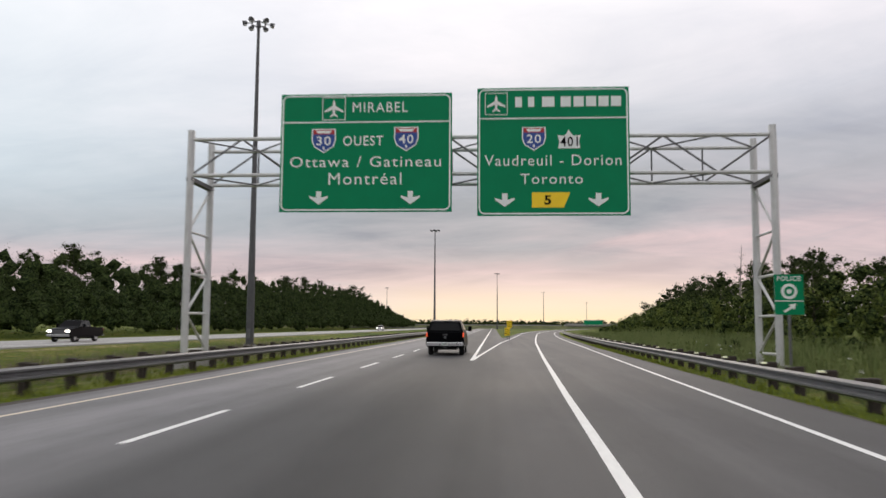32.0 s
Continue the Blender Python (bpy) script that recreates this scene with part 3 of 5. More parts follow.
def guardrail(name_label, y0, y1, xf, side, flare=False, reflect=2, zoff=0.0):
    """Steel W-beam on timber posts; side: +1 stands right of the traffic, so that its face looks to -x."""
    rail = thing("guardrail", name_label, "guardrail", "guardrails along the motorway")
    m = Mesh()
    n = max(2, int((y1 - y0) / 3.81))
    ys = [y0 + (y1 - y0) * i / n for i in range(n + 1)]
    for y in ys:
        sag = 0.012 * noise.noise((side, y * 0.09, 1.5))
        for d, z in W_BEAM:
            m.v.append((xf(y) - side * d, y, z + zoff + sag))
    for y in ys:
        for d, z in W_BEAM:
            m.v.append((xf(y) - side * (d - 0.006), y, z + zoff))
    c = len(W_BEAM)
    for layer in (0, len(ys) * c):
        for i in range(n):
            for j in range(c - 1):
                a = layer + i * c + j
                m.f.append((a, a + 1, a + c + 1, a + c))
    part("beam", m, STEEL, rail, "galvanised W-shaped steel beam")
    post = Mesh().chamfer_box(-0.10, 0.10, -0.10, 0.10, -0.75, 0.695, 0.015).data("post", POST_WOOD)
    block = Mesh().chamfer_box(-0.10, 0.10, -0.09, 0.09, 0.30, 0.665, 0.012).data("spacer_block", POST_WOOD)
    mark = Mesh().chamfer_box(-0.065, 0.065, -0.05, 0.05, 0.0, 0.046, 0.012).data("reflector", REFLECTOR)
    rng = random.Random(int(y0) + 7)
    k, y = 0, y0 + 0.4
    while y < y1 - 0.2:
        x = xf(y)
        piece("spacer_block", block, rail, pose(x + side * 0.11, y, zoff))
        piece("post", post, rail, pose(x + side * 0.315, y, zoff + rng.uniform(-0.03, 0.03), rng.uniform(-1.5, 1.5), rng.uniform(-1.5, 1.5), 0))
        if k % reflect == 0 and reflect < 90:
            piece("reflector", mark, rail, pose(x + side * 0.05, y - 0.15, 0.665 + zoff))
        k, y = k + 1, y + 1.905
    return rail


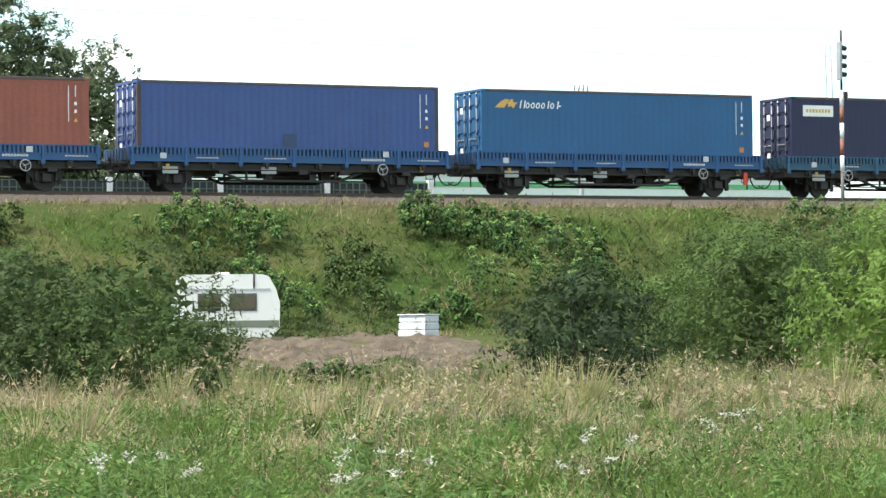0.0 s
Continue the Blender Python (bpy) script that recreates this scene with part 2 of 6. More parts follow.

⁂

== TASK OBJECTIVE ==
Quote the entries above word for word. Leave the images out.

== SOLUTION TO THIS TASK ==
32.0 s
Continue the Blender Python (bpy) script that recreates this scene with part 3 of 5. More parts follow.
def guardrail(name_label, y0, y1, xf, side, flare=False, reflect=2, zoff=0.0):
    """Steel W-beam on timber posts; side: +1 stands right of the traffic, so that its face looks to -x."""
    rail = thing("guardrail", name_label, "guardrail", "guardrails along the motorway")
    m = Mesh()
    n = max(2, int((y1 - y0) / 3.81))
    ys = [y0 + (y1 - y0) * i / n for i in range(n + 1)]
    for y in ys:
        sag = 0.012 * noise.noise((side, y * 0.09, 1.5))
        for d, z in W_BEAM:
            m.v.append((xf(y) - side * d, y, z + zoff + sag))
    for y in ys:
        for d, z in W_BEAM:
            m.v.append((xf(y) - side * (d - 0.006), y, z + zoff))
    c = len(W_BEAM)
    for layer in (0, len(ys) * c):
        for i in range(n):
            for j in range(c - 1):
                a = layer + i * c + j
                m.f.append((a, a + 1, a + c + 1, a + c))
    part("beam", m, STEEL, rail, "galvanised W-shaped steel beam")
    post = Mesh().chamfer_box(-0.10, 0.10, -0.10, 0.10, -0.75, 0.695, 0.015).data("post", POST_WOOD)
    block = Mesh().chamfer_box(-0.10, 0.10, -0.09, 0.09, 0.30, 0.665, 0.012).data("spacer_block", POST_WOOD)
    mark = Mesh().chamfer_box(-0.065, 0.065, -0.05, 0.05, 0.0, 0.046, 0.012).data("reflector", REFLECTOR)
    rng = random.Random(int(y0) + 7)
    k, y = 0, y0 + 0.4
    while y < y1 - 0.2:
        x = xf(y)
        piece("spacer_block", block, rail, pose(x + side * 0.11, y, zoff))
        piece("post", post, rail, pose(x + side * 0.315, y, zoff + rng.uniform(-0.03, 0.03), rng.uniform(-1.5, 1.5), rng.uniform(-1.5, 1.5), 0))
        if k % reflect == 0 and reflect < 90:
            piece("reflector", mark, rail, pose(x + side * 0.05, y - 0.15, 0.665 + zoff))
        k, y = k + 1, y + 1.905
    return rail


0.0 s
Continue the Blender Python (bpy) script that recreates this scene with part 2 of 6. More parts follow.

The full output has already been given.